The struggle to timely pursue unpaid collected taxes is hampered by the diminution in the ranks of revenue officers.  The response to the report by SBSE Commissioner Karen Schiller states that between 2010 and 2015 the number of revenue officers dropped by almost 40%.  Because TFRP cases require investigation by revenue officers if the number of businesses continues to grow, or even remain stable, this level of drop off in the number of investigators has to have an impact.  The response to the report also cites to a new program Collection has adopted concerning the failure of businesses to pay over collected taxes.  That program seeks to contact the business that fails to pay over collected taxes almost immediately in order to keep the business from incurring the type of debt that would lead to the necessity to begin a TFRP investigation.  The TIGTA report does not discuss the new program because the program has had insufficient time to demonstrate its worth and it started after the period covered by the TIGTA report.  We discussed the announcement of that program made in December of 2015 in a prior post.

The TIGTA report contains several useful graphs for those interested in TFRP.  The first concerns the number of assessments and the amount assessed.  Predictably, the number of assessments has declined; however the amount assessed has slightly risen over that period.  The rise in the amount assessed may reflect that by the time the IRS gets to a case more quarters of unpaid liability exist but neither the narrative nor the chart attempt to explain the slight increase.  The first finding of the report concerns the timing of the assignment of the TFRP case vis a vis the timing of the work on the underlying business entity that fails to pay over the collected taxes.  The TFRP should happen when the IRS cannot collect the unpaid taxes from the entity or, in some cases, to motivate the business to pay the taxes.  Yet, the assignment of a revenue officer to investigate the business did not smoothly result in the assignment of the same revenue officer to investigate the TFRP.  For some reason the IRS not only does not assign a revenue officer to perform both functions at more or less the same time but took, on average, about 15 months to assign a case for TFRP investigation after it had assigned someone to look into the failure of the business to pay the collected taxes.

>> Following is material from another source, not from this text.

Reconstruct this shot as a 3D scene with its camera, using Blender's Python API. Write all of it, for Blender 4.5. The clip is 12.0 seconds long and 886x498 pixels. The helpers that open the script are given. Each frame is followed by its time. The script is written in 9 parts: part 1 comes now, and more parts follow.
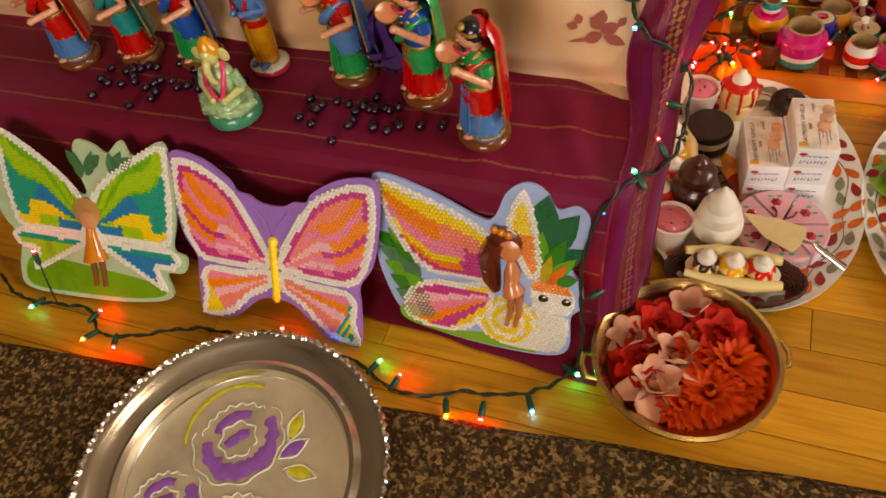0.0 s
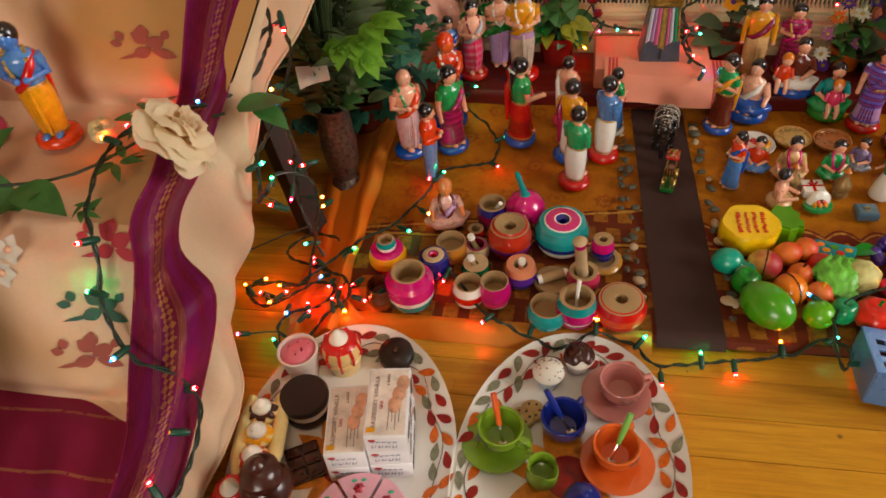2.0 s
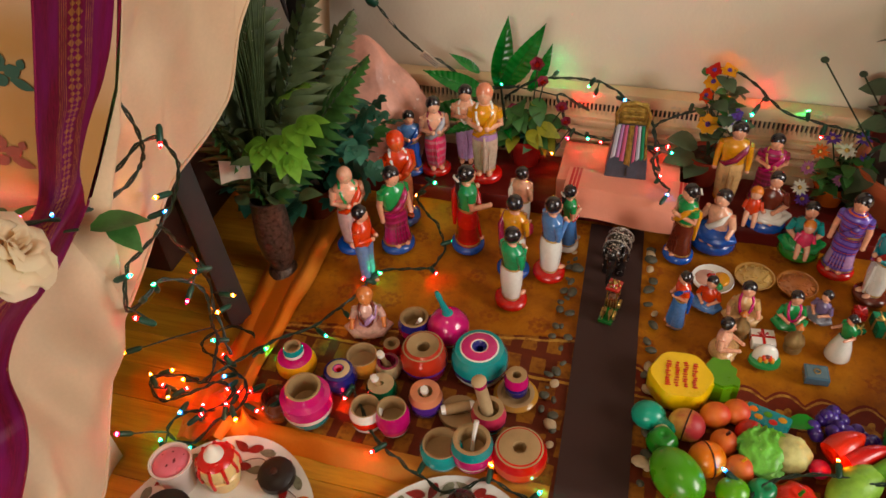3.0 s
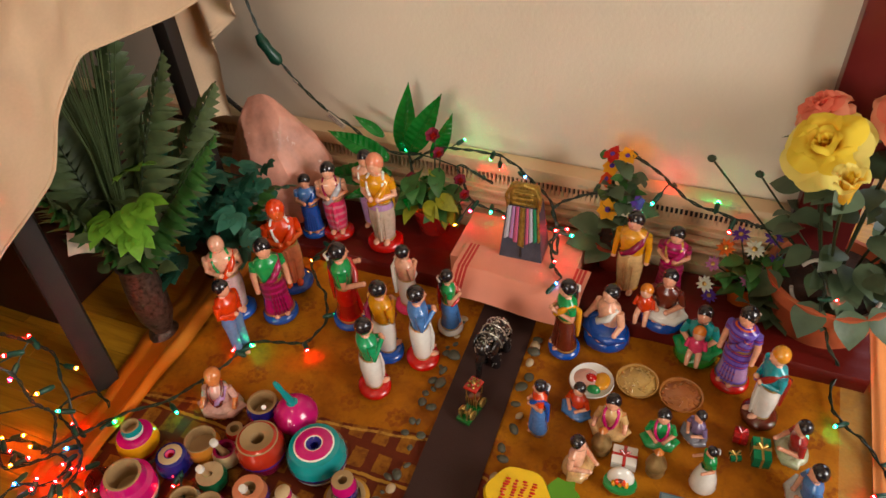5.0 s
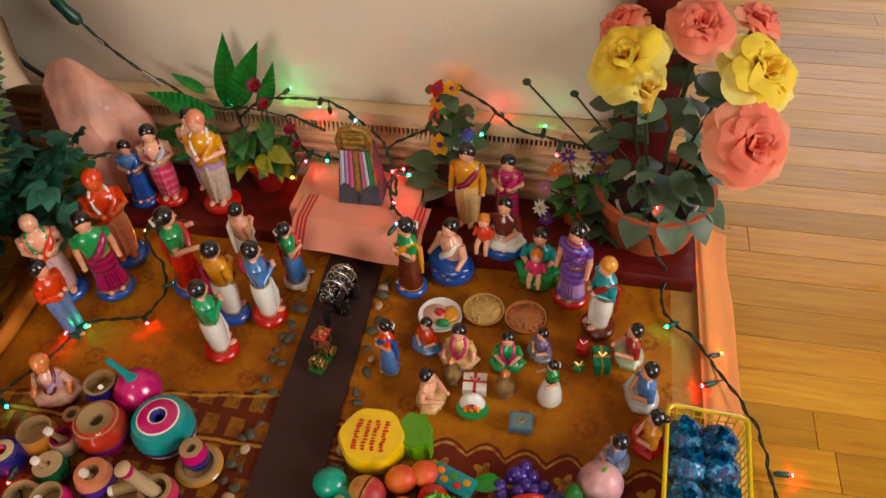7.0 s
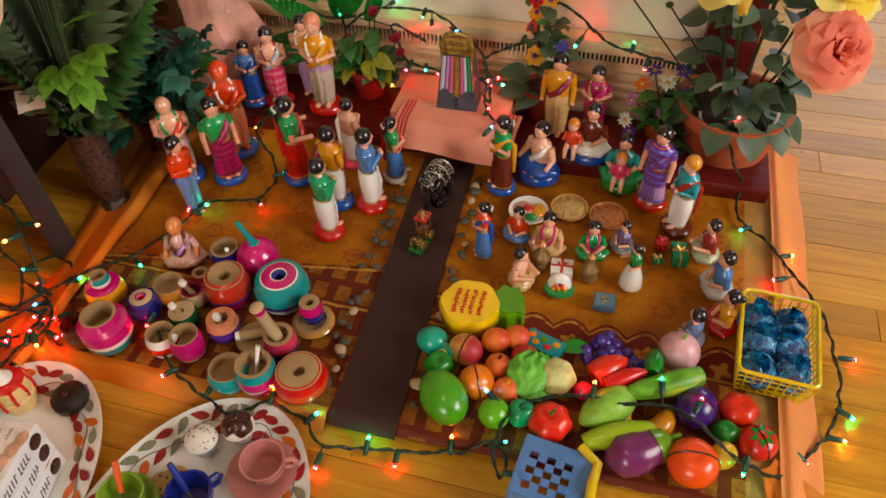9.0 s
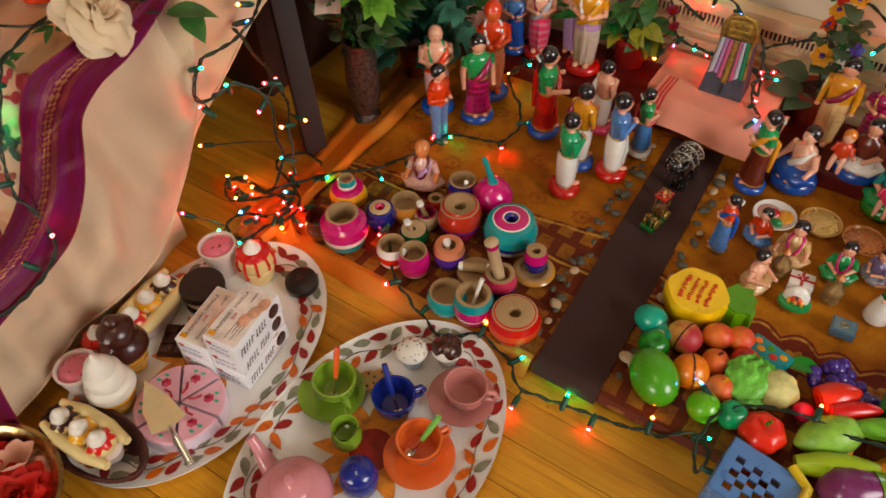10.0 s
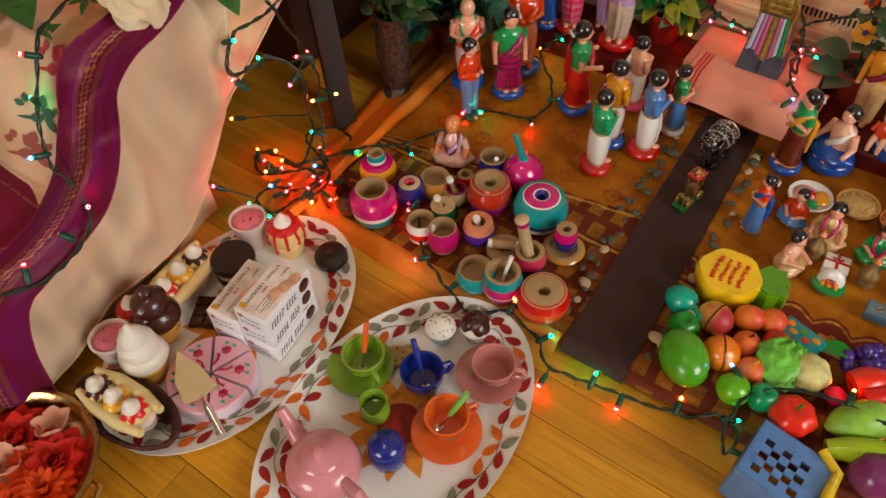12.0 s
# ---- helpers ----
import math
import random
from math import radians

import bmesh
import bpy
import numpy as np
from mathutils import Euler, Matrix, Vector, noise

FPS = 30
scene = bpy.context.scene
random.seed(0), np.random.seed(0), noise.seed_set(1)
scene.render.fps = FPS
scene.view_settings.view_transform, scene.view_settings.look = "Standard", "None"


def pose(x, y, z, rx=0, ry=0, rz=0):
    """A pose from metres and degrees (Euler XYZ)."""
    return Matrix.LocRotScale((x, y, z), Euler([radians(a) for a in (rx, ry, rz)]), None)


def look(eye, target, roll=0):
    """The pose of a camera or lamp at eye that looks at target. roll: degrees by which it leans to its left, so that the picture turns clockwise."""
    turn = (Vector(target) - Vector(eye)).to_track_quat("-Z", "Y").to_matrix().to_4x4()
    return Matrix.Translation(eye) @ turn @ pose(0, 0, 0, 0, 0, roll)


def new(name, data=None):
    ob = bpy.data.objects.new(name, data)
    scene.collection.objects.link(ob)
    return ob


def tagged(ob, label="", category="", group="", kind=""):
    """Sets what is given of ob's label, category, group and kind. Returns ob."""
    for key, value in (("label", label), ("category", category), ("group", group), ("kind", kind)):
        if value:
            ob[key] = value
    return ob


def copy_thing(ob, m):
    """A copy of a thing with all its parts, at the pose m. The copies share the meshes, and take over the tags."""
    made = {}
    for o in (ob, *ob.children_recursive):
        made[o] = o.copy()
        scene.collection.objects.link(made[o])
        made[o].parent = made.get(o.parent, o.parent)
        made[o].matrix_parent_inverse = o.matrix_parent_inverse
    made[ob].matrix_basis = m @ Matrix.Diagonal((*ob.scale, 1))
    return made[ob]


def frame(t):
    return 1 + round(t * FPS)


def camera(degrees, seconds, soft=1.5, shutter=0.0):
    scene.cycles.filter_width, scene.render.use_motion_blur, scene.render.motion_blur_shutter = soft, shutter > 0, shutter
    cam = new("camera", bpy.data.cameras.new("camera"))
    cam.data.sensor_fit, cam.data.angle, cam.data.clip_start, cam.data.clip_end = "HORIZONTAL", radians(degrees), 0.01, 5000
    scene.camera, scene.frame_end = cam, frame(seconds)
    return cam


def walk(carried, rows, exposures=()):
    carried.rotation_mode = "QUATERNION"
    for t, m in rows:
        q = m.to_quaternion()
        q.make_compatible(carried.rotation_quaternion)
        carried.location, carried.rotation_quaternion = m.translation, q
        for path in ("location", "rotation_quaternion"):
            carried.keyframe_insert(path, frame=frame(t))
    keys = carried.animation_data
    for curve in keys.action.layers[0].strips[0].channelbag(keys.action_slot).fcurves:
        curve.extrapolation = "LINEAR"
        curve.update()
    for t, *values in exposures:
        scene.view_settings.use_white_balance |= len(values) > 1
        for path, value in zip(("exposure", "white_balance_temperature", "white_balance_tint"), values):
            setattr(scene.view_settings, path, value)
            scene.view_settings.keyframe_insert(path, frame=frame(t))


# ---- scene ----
cam = camera(61.6, 12.0, shutter=0.12)
METRES, EYE = 1.519, (0.0803, 0.0943, 0.7826)
TILT, LEAN, TURN = -52.506, 7.518, 18.524
ROWS = [
    (0.0, 0.0, 0.0, 0.0, 0.0, 0.0, 0.0),
    (0.5, 0.0443, -0.0089, 0.0134, -3.81, 2.0, 3.68),
    (1.0, 0.108, 0.0027, 0.0523, -6.81, 3.87, 6.15),
    (1.5, 0.1747, 0.0229, 0.1056, -8.23, 5.72, 6.62),
    (2.0, 0.2571, 0.0294, 0.1395, -9.0, 7.27, 5.97),
    (2.5, 0.3435, 0.018, 0.1714, -7.59, 8.91, 1.79),
    (3.0, 0.3915, 0.0361, 0.2121, -5.73, 10.21, -0.73),
    (5.0, 0.5815, 0.0443, 0.3114, -1.21, 9.65, -5.05),
    (5.5, 0.6031, 0.0436, 0.3126, -3.3, 10.27, -1.96),
    (6.0, 0.6258, 0.0518, 0.3148, -6.26, 9.13, 0.94),
    (6.5, 0.6361, 0.0558, 0.3131, -8.01, 7.91, 2.33),
    (7.0, 0.6302, 0.0496, 0.2978, -8.73, 6.76, 2.66),
    (9.0, 0.5626, 0.0063, 0.2064, -6.58, 5.37, -0.65),
    (9.5, 0.5362, 0.0043, 0.1934, -2.13, 4.77, -7.48),
    (10.0, 0.497, 0.0074, 0.1756, 4.44, 2.07, -15.45),
    (10.5, 0.4791, 0.0063, 0.1656, 8.47, -0.57, -19.89),
    (11.0, 0.4791, 0.004, 0.162, 9.75, -1.73, -20.96),
    (11.5, 0.4836, 0.0085, 0.1657, 9.03, -1.64, -19.61),
    (12.0, 0.4903, 0.008, 0.1751, 6.2, -0.34, -16.39),
]
walk(cam, [(t, pose(*EYE, TILT, LEAN, TURN) @ pose(METRES * x, METRES * y, METRES * z, 90 + pitch, roll, yaw)) for t, x, y, z, yaw, pitch, roll in ROWS],
     exposures=((0.0, 0.10, 7150, 11), (0.5, 0.08, 6900, 10), (1.0, 0.06, 6550, 10), (1.5, 0.02, 6500, 10), (3.0, -0.03, 6500, 10), (5.0, 0.07, 6450, 10), (7.0, 0.0, 6400, 10), (9.0, 0.0, 6450, 10), (10.0, -0.05, 6300, 10), (11.0, -0.05, 6150, 10), (12.0, -0.05, 6250, 10)))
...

The delay in assigning someone to work the TFRP case negatively impacts the ability to ultimately collect the liability.  In a study done by the National Taxpayer Advocate about which she testifies before Congress, which the TIGTA report cites, collection potential goes down as much as 50% from the first year to the second and 30% from the second to the third.  TIGTA recommends that the IRS assign the same revenue officer to work the TFRP who it assigns to work the delinquent business account.  This seems like a recommendation that covers a practice the IRS would have adopted decades ago and not one present today.  While the IRS agrees to the recommendation, it notes that barriers to its implementation exist.  This surprises me.  In a time of limited resources, if not before, it seems that the IRS should work the TFRP simultaneously with working the delinquent account.  Maybe the new initiative to contact businesses as soon as a delinquency occurs will cut down on the problem but I cannot imagine that the need for performing TFRP assessments on a fairly large scale will go away simply based on contacting the business sooner.  So, the IRS needs to continue looking for ways to improve its performance in assessing and collecting the TFRP.  This suggestion by TIGTA seems like a no brainer.

The other focus of the report concerned filing the notice of federal tax lien (NFTL).  Not only is the IRS slow to do the TFRP investigation but it then moves slowly to file the NFTL.  In many of these cases the amounts meet the current criteria for filing the NFTL.  The failure to file the NFTL leaves the IRS vulnerable to other creditors obtaining a priority in the responsible person’s assets.  Sometimes the IRS will need to back away from filing the NFTL in order to allow the taxpayer to get funds with which to pay back the tax liability but the decision to file or not file the NFTL should occur at or near the time of the assessment and not over a year later.  Again the IRS agreed with the concept but had excuses for why it could not happen or at least could not happen in the short term.  Like the suggestion that the same person work the business account and the TFRP investigation, this suggestion seems like a problem that the IRS should have fixed long ago.

The TIGTA report deserves a quick read for those interested in the inter-working of the IRS on TFRP.  Unless the new program has a more dramatic impact than I envision, the problems collecting trust fund taxes will continue.  The TIGTA report gives me little hope that the IRS will soon solve the mystery of collecting from those who have collected for it and failed to pay over.